• STATED TASK: Skip every picture, and extract verbatim the lines from the line containing "Write the Blender" to the line containing "pose from metres", both lines included.

__________

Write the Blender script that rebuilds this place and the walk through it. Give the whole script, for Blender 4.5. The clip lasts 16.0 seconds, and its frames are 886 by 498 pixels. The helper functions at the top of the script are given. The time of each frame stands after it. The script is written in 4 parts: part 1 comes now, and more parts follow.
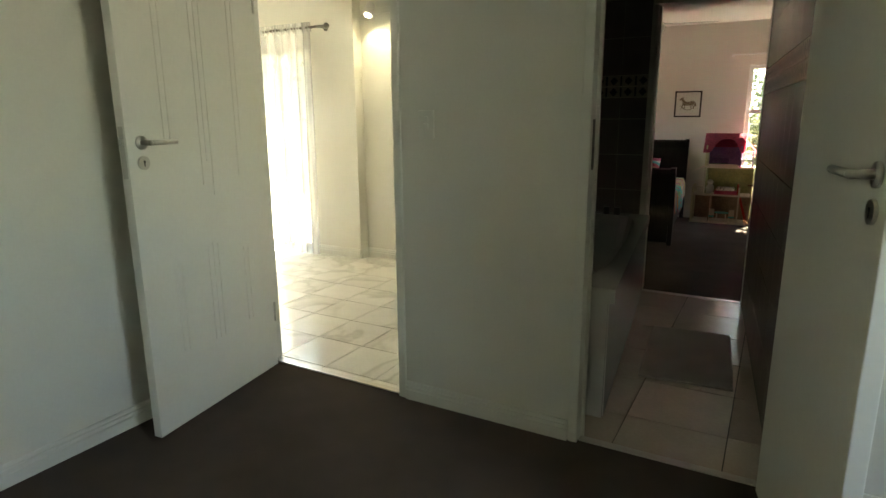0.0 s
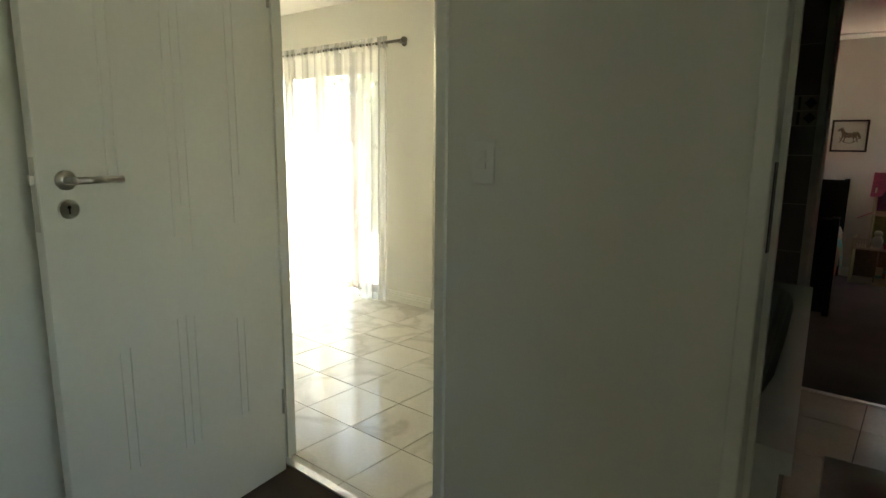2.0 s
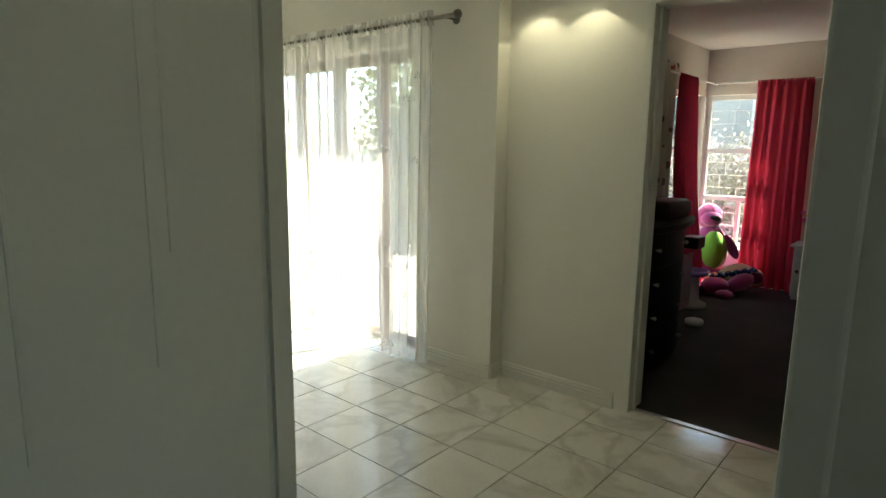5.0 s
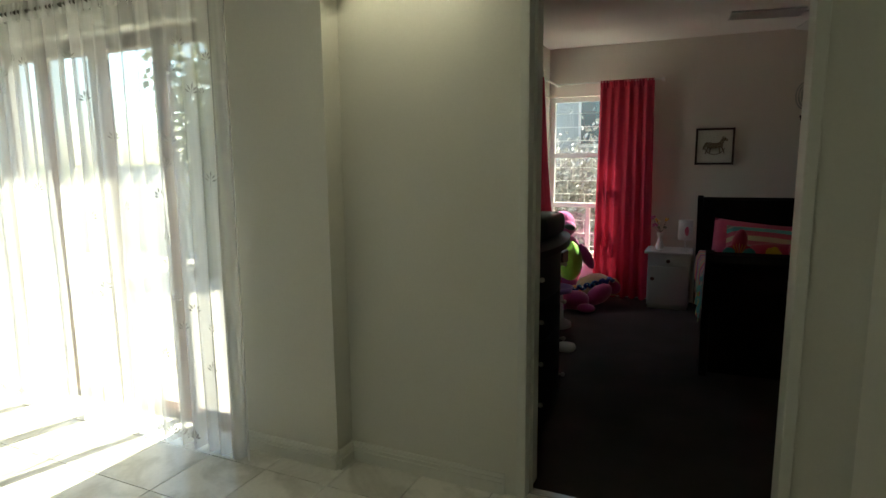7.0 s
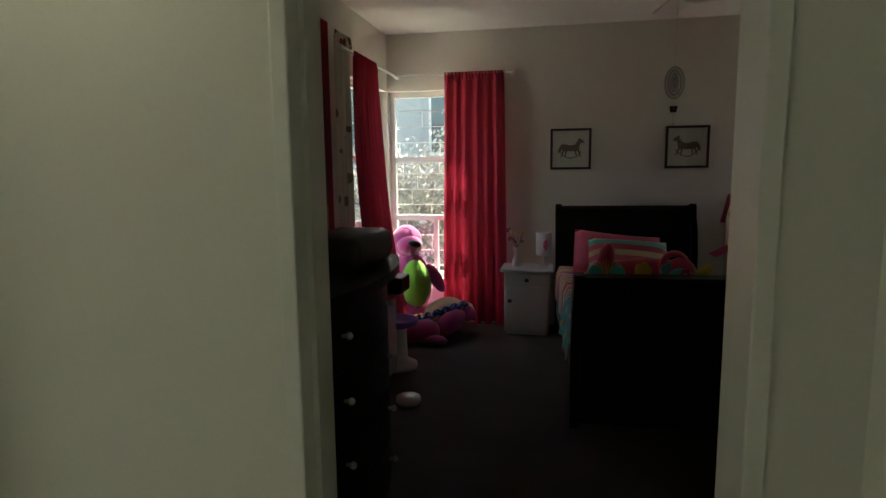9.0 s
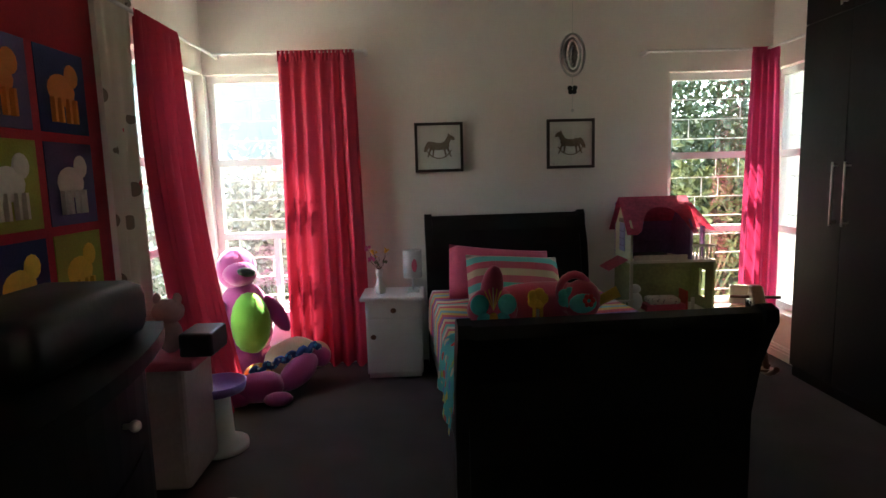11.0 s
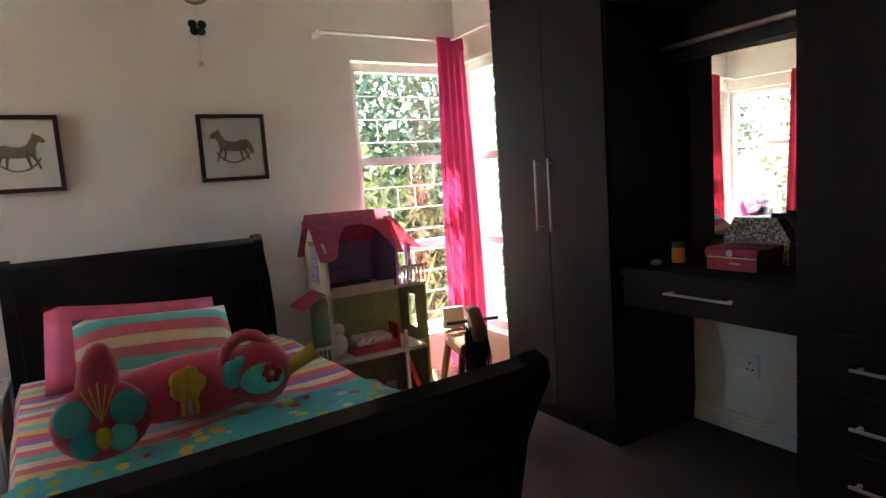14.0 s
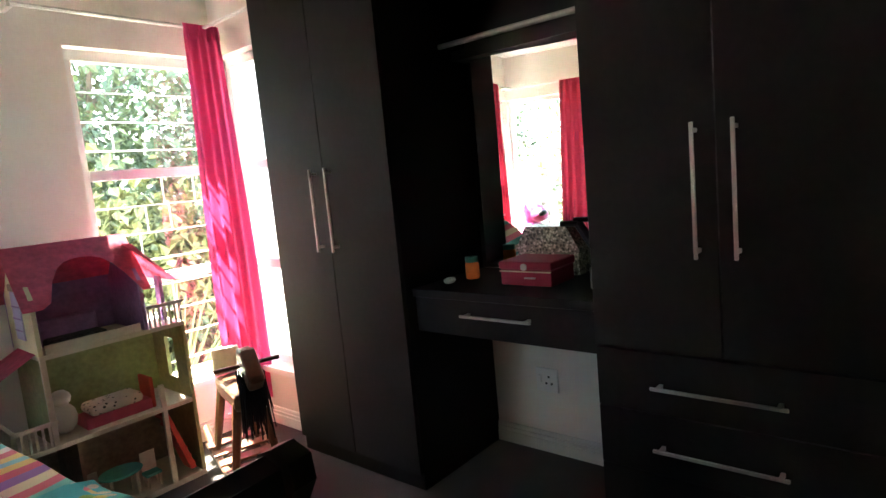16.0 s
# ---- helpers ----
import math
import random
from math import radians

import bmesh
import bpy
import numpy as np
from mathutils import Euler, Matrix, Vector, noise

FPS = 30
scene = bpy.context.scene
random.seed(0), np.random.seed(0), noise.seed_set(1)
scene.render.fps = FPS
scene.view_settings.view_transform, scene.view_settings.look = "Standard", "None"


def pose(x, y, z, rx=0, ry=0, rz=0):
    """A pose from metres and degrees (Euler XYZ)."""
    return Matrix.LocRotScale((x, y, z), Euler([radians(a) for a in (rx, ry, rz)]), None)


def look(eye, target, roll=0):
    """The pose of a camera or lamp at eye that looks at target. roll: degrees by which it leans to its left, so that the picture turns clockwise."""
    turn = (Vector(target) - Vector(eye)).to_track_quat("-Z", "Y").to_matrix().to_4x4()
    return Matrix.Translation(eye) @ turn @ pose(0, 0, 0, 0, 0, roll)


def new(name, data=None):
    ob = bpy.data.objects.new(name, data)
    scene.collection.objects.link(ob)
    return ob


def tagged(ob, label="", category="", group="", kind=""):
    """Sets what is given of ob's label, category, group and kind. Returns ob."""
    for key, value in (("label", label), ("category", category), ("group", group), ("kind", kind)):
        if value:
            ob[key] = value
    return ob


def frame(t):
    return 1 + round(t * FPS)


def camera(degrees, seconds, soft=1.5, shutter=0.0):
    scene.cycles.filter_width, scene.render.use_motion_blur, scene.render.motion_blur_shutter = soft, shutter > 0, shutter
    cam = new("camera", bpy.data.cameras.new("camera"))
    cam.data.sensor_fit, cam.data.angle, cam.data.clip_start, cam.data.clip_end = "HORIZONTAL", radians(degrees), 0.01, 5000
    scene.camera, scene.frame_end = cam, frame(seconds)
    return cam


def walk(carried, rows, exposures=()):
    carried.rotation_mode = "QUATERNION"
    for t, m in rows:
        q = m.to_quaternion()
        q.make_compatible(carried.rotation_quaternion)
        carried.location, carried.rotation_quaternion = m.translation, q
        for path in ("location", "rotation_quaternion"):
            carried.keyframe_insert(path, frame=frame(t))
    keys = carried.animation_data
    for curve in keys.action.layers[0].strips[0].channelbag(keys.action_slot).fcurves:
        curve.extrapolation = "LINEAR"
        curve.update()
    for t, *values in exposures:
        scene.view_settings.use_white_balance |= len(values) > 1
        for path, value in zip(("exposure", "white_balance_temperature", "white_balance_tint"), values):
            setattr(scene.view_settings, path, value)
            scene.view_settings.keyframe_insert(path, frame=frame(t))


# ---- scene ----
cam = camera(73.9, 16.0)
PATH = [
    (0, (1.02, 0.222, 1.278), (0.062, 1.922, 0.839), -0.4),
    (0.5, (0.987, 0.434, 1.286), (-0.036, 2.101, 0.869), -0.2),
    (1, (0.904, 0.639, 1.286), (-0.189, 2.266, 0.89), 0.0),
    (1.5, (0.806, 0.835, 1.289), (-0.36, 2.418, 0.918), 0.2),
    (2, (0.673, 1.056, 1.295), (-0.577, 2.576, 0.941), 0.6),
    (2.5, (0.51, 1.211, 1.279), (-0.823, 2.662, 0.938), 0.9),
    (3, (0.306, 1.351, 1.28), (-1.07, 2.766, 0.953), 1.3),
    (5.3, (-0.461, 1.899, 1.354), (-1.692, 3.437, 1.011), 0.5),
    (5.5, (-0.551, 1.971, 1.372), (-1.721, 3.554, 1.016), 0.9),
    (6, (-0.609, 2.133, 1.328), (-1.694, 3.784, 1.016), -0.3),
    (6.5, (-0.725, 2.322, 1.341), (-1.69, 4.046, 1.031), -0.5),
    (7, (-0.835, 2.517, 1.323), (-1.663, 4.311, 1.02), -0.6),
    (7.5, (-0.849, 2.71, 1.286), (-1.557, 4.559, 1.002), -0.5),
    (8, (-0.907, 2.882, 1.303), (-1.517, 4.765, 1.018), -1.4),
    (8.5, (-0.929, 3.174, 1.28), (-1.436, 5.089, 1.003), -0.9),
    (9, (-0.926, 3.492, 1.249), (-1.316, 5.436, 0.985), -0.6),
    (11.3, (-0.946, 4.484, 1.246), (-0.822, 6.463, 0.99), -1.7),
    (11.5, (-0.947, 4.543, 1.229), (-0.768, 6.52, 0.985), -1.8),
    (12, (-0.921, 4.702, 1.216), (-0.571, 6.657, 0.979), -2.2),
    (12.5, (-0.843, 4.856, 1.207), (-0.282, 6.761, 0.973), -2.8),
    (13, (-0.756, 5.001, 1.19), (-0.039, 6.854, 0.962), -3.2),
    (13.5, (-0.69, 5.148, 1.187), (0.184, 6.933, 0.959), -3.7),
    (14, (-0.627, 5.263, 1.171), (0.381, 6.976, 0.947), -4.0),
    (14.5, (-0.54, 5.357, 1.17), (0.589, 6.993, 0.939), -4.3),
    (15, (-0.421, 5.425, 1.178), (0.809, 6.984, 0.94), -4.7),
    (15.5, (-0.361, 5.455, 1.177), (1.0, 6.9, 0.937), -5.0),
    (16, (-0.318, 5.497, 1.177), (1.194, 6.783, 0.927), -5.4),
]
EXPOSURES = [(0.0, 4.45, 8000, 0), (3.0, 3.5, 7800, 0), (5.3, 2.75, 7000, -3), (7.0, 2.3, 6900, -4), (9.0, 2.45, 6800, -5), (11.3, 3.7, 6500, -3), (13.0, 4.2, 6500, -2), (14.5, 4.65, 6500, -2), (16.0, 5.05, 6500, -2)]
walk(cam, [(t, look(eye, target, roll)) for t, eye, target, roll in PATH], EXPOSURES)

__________

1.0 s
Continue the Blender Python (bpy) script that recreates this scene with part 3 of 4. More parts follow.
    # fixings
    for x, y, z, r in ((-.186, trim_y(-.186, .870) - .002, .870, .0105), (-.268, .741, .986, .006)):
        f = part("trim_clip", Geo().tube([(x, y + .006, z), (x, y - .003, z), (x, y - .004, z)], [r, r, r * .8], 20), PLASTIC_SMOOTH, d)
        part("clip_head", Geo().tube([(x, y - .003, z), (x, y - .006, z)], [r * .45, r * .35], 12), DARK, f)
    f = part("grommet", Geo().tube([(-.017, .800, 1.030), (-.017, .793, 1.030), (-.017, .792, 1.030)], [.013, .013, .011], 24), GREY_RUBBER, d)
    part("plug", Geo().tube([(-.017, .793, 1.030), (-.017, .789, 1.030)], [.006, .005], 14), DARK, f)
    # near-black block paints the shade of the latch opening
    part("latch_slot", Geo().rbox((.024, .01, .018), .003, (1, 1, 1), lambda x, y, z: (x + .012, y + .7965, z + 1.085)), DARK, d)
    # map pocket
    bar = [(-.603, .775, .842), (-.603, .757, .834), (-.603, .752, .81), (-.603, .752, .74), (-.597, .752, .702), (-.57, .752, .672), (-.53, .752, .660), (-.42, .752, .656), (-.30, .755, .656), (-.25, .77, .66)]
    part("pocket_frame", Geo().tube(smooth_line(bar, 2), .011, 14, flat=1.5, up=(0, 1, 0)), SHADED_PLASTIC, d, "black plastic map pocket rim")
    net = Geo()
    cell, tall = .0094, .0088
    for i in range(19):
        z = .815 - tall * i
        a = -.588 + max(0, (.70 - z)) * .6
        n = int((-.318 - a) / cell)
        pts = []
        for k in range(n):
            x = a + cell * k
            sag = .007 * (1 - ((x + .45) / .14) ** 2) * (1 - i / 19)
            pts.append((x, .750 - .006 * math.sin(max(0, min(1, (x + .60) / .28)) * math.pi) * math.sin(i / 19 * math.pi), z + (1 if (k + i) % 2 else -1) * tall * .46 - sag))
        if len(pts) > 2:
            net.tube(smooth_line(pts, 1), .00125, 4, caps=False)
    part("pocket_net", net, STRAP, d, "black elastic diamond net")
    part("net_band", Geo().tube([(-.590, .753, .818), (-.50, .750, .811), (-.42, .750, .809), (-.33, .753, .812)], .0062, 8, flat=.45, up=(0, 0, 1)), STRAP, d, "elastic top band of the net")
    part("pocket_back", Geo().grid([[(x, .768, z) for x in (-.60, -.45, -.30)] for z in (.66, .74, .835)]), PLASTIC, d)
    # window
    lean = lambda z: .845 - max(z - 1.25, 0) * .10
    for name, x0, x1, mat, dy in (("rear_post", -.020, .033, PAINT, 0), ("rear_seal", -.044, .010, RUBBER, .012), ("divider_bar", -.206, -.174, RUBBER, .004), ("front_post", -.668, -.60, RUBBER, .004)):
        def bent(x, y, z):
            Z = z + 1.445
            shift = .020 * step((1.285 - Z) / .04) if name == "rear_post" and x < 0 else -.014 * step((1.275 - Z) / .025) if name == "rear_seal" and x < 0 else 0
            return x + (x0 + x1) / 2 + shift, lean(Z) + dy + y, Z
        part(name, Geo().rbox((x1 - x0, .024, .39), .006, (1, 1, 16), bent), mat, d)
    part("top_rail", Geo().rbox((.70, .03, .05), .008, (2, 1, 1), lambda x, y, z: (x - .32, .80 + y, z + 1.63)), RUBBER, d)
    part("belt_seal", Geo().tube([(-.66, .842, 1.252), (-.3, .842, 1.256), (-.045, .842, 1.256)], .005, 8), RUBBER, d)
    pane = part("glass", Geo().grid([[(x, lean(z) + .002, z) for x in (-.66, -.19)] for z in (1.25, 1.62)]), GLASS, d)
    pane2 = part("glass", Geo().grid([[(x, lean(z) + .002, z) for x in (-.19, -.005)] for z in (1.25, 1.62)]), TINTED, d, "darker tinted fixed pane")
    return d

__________

• CORRECT ANSWER:
Write the Blender script that rebuilds this place and the walk through it. Give the whole script, for Blender 4.5. The clip lasts 16.0 seconds, and its frames are 886 by 498 pixels. The helper functions at the top of the script are given. The time of each frame stands after it. The script is written in 4 parts: part 1 comes now, and more parts follow.
0.0 s
2.0 s
5.0 s
7.0 s
9.0 s
11.0 s
14.0 s
16.0 s
# ---- helpers ----
import math
import random
from math import radians

import bmesh
import bpy
import numpy as np
from mathutils import Euler, Matrix, Vector, noise

FPS = 30
scene = bpy.context.scene
random.seed(0), np.random.seed(0), noise.seed_set(1)
scene.render.fps = FPS
scene.view_settings.view_transform, scene.view_settings.look = "Standard", "None"


def pose(x, y, z, rx=0, ry=0, rz=0):
    """A pose from metres and degrees (Euler XYZ)."""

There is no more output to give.